EXERCISE GOAL:
Output all of the data below exactly as given.
——
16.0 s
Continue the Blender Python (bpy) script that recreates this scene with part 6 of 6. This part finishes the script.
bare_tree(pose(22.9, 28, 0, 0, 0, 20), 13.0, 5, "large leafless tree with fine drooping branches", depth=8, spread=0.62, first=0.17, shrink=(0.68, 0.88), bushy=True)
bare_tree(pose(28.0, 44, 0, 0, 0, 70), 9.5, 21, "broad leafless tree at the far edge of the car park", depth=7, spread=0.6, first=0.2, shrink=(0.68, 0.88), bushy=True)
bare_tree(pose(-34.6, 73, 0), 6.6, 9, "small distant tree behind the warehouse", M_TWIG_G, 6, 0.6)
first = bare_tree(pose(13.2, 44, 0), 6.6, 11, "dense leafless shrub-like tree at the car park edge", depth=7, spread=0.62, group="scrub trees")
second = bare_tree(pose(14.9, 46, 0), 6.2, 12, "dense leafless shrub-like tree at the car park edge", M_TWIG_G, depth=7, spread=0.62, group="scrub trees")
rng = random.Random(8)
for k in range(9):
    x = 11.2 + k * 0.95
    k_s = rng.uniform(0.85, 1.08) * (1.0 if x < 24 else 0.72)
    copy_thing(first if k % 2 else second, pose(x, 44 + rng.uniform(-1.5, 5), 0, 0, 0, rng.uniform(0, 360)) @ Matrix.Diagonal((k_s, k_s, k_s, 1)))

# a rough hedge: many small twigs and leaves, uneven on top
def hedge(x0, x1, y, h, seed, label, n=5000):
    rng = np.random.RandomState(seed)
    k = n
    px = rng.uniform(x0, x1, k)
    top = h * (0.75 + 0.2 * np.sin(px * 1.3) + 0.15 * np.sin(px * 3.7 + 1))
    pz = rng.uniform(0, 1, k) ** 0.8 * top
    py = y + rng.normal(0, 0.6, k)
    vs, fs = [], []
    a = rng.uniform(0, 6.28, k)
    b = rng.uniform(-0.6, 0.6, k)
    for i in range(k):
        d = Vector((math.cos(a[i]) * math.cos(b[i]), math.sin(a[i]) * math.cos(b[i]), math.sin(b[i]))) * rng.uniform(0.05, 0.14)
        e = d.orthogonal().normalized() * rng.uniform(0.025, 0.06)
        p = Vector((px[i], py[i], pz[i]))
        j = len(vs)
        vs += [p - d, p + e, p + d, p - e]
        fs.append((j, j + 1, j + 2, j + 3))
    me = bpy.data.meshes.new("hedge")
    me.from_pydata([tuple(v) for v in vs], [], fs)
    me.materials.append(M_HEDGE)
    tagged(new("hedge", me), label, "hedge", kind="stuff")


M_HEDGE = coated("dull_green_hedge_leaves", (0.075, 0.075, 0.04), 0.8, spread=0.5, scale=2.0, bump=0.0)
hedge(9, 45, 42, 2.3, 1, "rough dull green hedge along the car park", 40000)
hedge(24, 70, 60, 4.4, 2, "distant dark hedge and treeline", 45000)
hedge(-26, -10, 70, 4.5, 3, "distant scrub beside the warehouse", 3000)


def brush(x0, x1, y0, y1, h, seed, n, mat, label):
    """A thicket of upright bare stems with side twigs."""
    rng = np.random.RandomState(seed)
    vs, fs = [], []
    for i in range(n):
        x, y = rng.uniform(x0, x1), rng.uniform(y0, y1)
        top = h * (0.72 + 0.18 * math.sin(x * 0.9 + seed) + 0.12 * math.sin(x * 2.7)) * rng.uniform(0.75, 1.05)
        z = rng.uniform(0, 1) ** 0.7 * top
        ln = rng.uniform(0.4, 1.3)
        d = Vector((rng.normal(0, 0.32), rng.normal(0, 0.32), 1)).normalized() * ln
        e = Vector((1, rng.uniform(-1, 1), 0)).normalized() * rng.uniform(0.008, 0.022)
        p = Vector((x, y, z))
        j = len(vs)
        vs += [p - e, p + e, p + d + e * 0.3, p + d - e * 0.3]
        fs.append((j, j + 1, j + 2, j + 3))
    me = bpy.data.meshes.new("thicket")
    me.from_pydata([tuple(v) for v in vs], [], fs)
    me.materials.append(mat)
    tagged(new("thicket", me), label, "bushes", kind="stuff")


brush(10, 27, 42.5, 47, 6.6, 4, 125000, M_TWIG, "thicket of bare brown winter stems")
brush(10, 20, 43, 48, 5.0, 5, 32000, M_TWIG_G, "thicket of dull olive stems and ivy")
——
RESULT OF THE EXERCISE:
16.0 s
Continue the Blender Python (bpy) script that recreates this scene with part 6 of 6. This part finishes the script.
bare_tree(pose(22.9, 28, 0, 0, 0, 20), 13.0, 5, "large leafless tree with fine drooping branches", depth=8, spread=0.62, first=0.17, shrink=(0.68, 0.88), bushy=True)
bare_tree(pose(28.0, 44, 0, 0, 0, 70), 9.5, 21, "broad leafless tree at the far edge of the car park", depth=7, spread=0.6, first=0.2, shrink=(0.68, 0.88), bushy=True)
bare_tree(pose(-34.6, 73, 0), 6.6, 9, "small distant tree behind the warehouse", M_TWIG_G, 6, 0.6)
first = bare_tree(pose(13.2, 44, 0), 6.6, 11, "dense leafless shrub-like tree at the car park edge", depth=7, spread=0.62, group="scrub trees")
second = bare_tree(pose(14.9, 46, 0), 6.2, 12, "dense leafless shrub-like tree at the car park edge", M_TWIG_G, depth=7, spread=0.62, group="scrub trees")
rng = random.Random(8)
for k in range(9):
    x = 11.2 + k * 0.95
    k_s = rng.uniform(0.85, 1.08) * (1.0 if x < 24 else 0.72)
    copy_thing(first if k % 2 else second, pose(x, 44 + rng.uniform(-1.5, 5), 0, 0, 0, rng.uniform(0, 360)) @ Matrix.Diagonal((k_s, k_s, k_s, 1)))

# a rough hedge: many small twigs and leaves, uneven on top
def hedge(x0, x1, y, h, seed, label, n=5000):
    rng = np.random.RandomState(seed)
    k = n
    px = rng.uniform(x0, x1, k)
    top = h * (0.75 + 0.2 * np.sin(px * 1.3) + 0.15 * np.sin(px * 3.7 + 1))
    pz = rng.uniform(0, 1, k) ** 0.8 * top
    py = y + rng.normal(0, 0.6, k)
    vs, fs = [], []
    a = rng.uniform(0, 6.28, k)
    b = rng.uniform(-0.6, 0.6, k)
    for i in range(k):
        d = Vector((math.cos(a[i]) * math.cos(b[i]), math.sin(a[i]) * math.cos(b[i]), math.sin(b[i]))) * rng.uniform(0.05, 0.14)
        e = d.orthogonal().normalized() * rng.uniform(0.025, 0.06)
        p = Vector((px[i], py[i], pz[i]))
        j = len(vs)
        vs += [p - d, p + e, p + d, p - e]
        fs.append((j, j + 1, j + 2, j + 3))
    me = bpy.data.meshes.new("hedge")
    me.from_pydata([tuple(v) for v in vs], [], fs)
    me.materials.append(M_HEDGE)
    tagged(new("hedge", me), label, "hedge", kind="stuff")


M_HEDGE = coated("dull_green_hedge_leaves", (0.075, 0.075, 0.04), 0.8, spread=0.5, scale=2.0, bump=0.0)
hedge(9, 45, 42, 2.3, 1, "rough dull green hedge along the car park", 40000)
hedge(24, 70, 60, 4.4, 2, "distant dark hedge and treeline", 45000)
hedge(-26, -10, 70, 4.5, 3, "distant scrub beside the warehouse", 3000)


def brush(x0, x1, y0, y1, h, seed, n, mat, label):
    """A thicket of upright bare stems with side twigs."""
    rng = np.random.RandomState(seed)
    vs, fs = [], []
    for i in range(n):
        x, y = rng.uniform(x0, x1), rng.uniform(y0, y1)
        top = h * (0.72 + 0.18 * math.sin(x * 0.9 + seed) + 0.12 * math.sin(x * 2.7)) * rng.uniform(0.75, 1.05)
        z = rng.uniform(0, 1) ** 0.7 * top
        ln = rng.uniform(0.4, 1.3)
        d = Vector((rng.normal(0, 0.32), rng.normal(0, 0.32), 1)).normalized() * ln
        e = Vector((1, rng.uniform(-1, 1), 0)).normalized() * rng.uniform(0.008, 0.022)
        p = Vector((x, y, z))
        j = len(vs)
        vs += [p - e, p + e, p + d + e * 0.3, p + d - e * 0.3]
        fs.append((j, j + 1, j + 2, j + 3))
    me = bpy.data.meshes.new("thicket")
    me.from_pydata([tuple(v) for v in vs], [], fs)
    me.materials.append(mat)
    tagged(new("thicket", me), label, "bushes", kind="stuff")


brush(10, 27, 42.5, 47, 6.6, 4, 125000, M_TWIG, "thicket of bare brown winter stems")
brush(10, 20, 43, 48, 5.0, 5, 32000, M_TWIG_G, "thicket of dull olive stems and ivy")